>> START

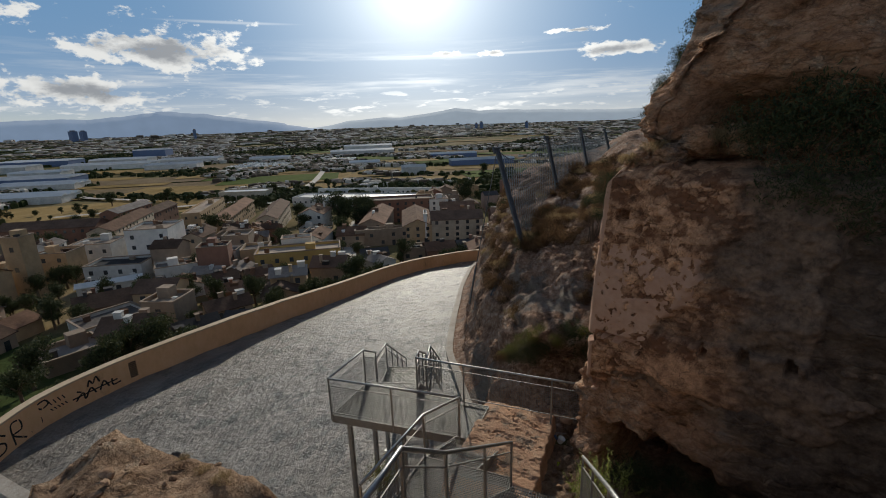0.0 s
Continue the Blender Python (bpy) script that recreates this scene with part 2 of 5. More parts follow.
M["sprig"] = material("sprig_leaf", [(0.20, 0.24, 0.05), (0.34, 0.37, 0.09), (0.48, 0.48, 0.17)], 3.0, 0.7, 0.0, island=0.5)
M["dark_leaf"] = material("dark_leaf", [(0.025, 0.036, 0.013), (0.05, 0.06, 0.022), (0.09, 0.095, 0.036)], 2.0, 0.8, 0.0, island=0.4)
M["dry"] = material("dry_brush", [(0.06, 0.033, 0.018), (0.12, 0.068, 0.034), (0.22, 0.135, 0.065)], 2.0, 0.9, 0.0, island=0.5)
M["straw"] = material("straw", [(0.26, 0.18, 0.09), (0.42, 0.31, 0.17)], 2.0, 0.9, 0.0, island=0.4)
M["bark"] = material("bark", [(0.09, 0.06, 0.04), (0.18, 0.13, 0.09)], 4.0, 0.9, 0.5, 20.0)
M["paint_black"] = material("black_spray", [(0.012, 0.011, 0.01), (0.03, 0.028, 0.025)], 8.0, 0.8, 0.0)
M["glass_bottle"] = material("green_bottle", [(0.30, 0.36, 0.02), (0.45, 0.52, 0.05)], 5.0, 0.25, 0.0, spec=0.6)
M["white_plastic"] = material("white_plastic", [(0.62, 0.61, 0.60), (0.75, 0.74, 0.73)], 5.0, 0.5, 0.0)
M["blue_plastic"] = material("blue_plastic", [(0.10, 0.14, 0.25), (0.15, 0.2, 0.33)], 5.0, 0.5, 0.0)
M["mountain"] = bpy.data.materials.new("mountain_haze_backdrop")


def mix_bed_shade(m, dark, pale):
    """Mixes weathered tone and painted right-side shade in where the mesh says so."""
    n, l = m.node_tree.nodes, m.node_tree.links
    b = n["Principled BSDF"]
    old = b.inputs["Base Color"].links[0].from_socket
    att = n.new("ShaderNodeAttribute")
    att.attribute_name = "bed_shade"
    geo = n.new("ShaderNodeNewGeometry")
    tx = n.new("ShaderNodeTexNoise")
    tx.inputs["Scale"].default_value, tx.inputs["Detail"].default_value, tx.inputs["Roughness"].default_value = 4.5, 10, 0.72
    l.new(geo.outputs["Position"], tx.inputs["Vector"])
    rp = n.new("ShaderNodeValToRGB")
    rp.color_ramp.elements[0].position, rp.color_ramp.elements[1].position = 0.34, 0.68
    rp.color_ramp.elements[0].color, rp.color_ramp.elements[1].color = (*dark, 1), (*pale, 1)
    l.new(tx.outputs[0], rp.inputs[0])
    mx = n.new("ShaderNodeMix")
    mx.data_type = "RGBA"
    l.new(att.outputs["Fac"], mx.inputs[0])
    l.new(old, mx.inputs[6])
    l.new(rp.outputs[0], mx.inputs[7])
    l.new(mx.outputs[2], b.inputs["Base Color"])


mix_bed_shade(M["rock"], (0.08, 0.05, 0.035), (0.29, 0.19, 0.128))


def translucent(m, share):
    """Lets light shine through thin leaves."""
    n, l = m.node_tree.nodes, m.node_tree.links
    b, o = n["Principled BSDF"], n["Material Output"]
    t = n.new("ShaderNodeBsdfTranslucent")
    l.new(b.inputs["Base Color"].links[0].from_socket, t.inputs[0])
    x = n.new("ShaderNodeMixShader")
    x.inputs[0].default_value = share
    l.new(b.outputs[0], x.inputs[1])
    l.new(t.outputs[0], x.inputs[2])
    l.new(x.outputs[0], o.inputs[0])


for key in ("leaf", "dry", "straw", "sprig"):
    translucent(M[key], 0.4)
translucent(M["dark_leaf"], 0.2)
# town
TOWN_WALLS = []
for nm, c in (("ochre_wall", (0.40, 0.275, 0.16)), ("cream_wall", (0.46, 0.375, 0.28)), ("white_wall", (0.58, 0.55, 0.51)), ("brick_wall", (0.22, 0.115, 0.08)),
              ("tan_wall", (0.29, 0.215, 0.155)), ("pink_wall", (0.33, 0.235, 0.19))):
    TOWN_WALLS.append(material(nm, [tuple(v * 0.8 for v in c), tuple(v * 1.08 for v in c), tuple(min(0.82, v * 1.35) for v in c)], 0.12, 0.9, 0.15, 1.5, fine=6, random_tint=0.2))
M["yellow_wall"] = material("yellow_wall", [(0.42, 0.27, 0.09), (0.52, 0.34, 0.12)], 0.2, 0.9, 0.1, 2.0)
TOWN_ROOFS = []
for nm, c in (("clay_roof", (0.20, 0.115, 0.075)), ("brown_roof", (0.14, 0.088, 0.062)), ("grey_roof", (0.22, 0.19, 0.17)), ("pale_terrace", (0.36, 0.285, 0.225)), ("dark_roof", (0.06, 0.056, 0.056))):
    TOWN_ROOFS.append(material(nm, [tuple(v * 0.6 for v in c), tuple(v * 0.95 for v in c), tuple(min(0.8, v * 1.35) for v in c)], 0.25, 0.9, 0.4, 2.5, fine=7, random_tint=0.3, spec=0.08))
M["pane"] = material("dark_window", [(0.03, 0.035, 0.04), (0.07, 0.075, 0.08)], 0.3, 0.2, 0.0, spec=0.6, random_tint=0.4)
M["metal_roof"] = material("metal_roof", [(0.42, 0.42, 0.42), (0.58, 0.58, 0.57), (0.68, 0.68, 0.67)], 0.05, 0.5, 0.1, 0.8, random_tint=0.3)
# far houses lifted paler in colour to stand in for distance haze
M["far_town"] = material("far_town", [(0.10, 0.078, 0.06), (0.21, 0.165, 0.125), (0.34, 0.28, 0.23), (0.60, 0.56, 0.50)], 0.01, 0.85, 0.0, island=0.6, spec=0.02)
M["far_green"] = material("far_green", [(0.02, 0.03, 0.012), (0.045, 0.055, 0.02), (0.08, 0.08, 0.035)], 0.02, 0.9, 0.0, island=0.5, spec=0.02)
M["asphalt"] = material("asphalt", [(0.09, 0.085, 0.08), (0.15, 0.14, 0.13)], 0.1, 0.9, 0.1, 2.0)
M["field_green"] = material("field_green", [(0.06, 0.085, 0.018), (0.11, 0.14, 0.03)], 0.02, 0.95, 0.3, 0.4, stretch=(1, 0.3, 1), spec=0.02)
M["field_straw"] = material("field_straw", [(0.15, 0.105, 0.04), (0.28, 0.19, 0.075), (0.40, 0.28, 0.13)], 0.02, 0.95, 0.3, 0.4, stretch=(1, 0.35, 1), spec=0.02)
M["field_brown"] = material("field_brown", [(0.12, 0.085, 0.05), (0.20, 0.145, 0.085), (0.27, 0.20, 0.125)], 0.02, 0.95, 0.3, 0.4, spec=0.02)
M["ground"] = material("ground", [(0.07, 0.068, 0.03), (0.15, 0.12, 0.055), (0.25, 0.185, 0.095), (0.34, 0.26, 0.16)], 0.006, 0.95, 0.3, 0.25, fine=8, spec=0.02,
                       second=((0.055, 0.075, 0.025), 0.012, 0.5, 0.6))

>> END

▸ THE REQUEST
Return exactly the lines above from the line that has "Continue the Blender" through the line that has "(0.29, 0.19, 0.128))", inclusive, and nothing else.

▸ FINISHED ANSWER
Continue the Blender Python (bpy) script that recreates this scene with part 2 of 5. More parts follow.
M["sprig"] = material("sprig_leaf", [(0.20, 0.24, 0.05), (0.34, 0.37, 0.09), (0.48, 0.48, 0.17)], 3.0, 0.7, 0.0, island=0.5)
M["dark_leaf"] = material("dark_leaf", [(0.025, 0.036, 0.013), (0.05, 0.06, 0.022), (0.09, 0.095, 0.036)], 2.0, 0.8, 0.0, island=0.4)
M["dry"] = material("dry_brush", [(0.06, 0.033, 0.018), (0.12, 0.068, 0.034), (0.22, 0.135, 0.065)], 2.0, 0.9, 0.0, island=0.5)
M["straw"] = material("straw", [(0.26, 0.18, 0.09), (0.42, 0.31, 0.17)], 2.0, 0.9, 0.0, island=0.4)
M["bark"] = material("bark", [(0.09, 0.06, 0.04), (0.18, 0.13, 0.09)], 4.0, 0.9, 0.5, 20.0)
M["paint_black"] = material("black_spray", [(0.012, 0.011, 0.01), (0.03, 0.028, 0.025)], 8.0, 0.8, 0.0)
M["glass_bottle"] = material("green_bottle", [(0.30, 0.36, 0.02), (0.45, 0.52, 0.05)], 5.0, 0.25, 0.0, spec=0.6)
M["white_plastic"] = material("white_plastic", [(0.62, 0.61, 0.60), (0.75, 0.74, 0.73)], 5.0, 0.5, 0.0)
M["blue_plastic"] = material("blue_plastic", [(0.10, 0.14, 0.25), (0.15, 0.2, 0.33)], 5.0, 0.5, 0.0)
M["mountain"] = bpy.data.materials.new("mountain_haze_backdrop")


def mix_bed_shade(m, dark, pale):
    """Mixes weathered tone and painted right-side shade in where the mesh says so."""
    n, l = m.node_tree.nodes, m.node_tree.links
    b = n["Principled BSDF"]
    old = b.inputs["Base Color"].links[0].from_socket
    att = n.new("ShaderNodeAttribute")
    att.attribute_name = "bed_shade"
    geo = n.new("ShaderNodeNewGeometry")
    tx = n.new("ShaderNodeTexNoise")
    tx.inputs["Scale"].default_value, tx.inputs["Detail"].default_value, tx.inputs["Roughness"].default_value = 4.5, 10, 0.72
    l.new(geo.outputs["Position"], tx.inputs["Vector"])
    rp = n.new("ShaderNodeValToRGB")
    rp.color_ramp.elements[0].position, rp.color_ramp.elements[1].position = 0.34, 0.68
    rp.color_ramp.elements[0].color, rp.color_ramp.elements[1].color = (*dark, 1), (*pale, 1)
    l.new(tx.outputs[0], rp.inputs[0])
    mx = n.new("ShaderNodeMix")
    mx.data_type = "RGBA"
    l.new(att.outputs["Fac"], mx.inputs[0])
    l.new(old, mx.inputs[6])
    l.new(rp.outputs[0], mx.inputs[7])
    l.new(mx.outputs[2], b.inputs["Base Color"])


mix_bed_shade(M["rock"], (0.08, 0.05, 0.035), (0.29, 0.19, 0.128))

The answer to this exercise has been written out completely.